Swiss Re is preparing a novel USD200 million multi-peril catastrophe bond that is expected to hit the market by early June. It will be the first CAT bond to offer investors exposure to four separate categories of risk, according to CAT bond experts. The bond, which will have a three-year maturity, will cover Japanese and California earthquake risk, New Madrid, Mo. earthquake risk, European wind storm risk and Atlantic hurricane risk, according to a CAT bond professional in New York.
Investors will be able to buy into the bond through five tranches. There is a USD100 million tranche for Atlantic hurricane risk and USD25 million tranches for each of the other risks, plus an additional USD25 million tranche with exposure to all the risks. Most CAT bonds are only referenced to one or two risks, the professional added.

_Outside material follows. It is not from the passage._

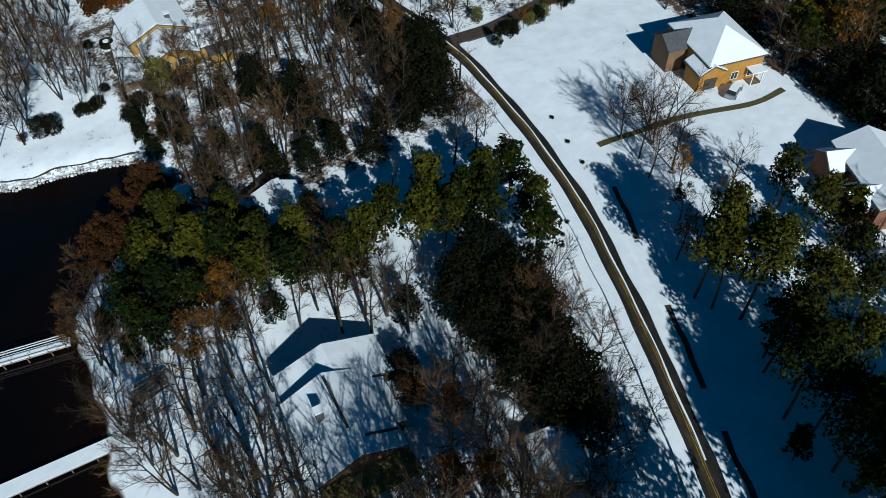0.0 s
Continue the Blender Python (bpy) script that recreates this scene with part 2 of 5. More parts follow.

The offering will be sold through Pioneer, a special purpose reinsurance vehicle, but it is still to be priced. Judy Klugman, senior v.p. at Swiss Re Capital Markets, the broker/dealer arm of the reinsurance company in charge of marketing CAT bonds, declined comment.
The issue will be linked to a parametric measure, which is a synthetic system based on multiple studies of the potential risks in each of the categories. For example, if the wind hits a certain speed in Europe Swiss Re will receive a pay out from the investors regardless of the damage, said the CAT bond expert. The alternatives are index-based or indemnity-based deals, which are linked to industry-wide losses or specific losses.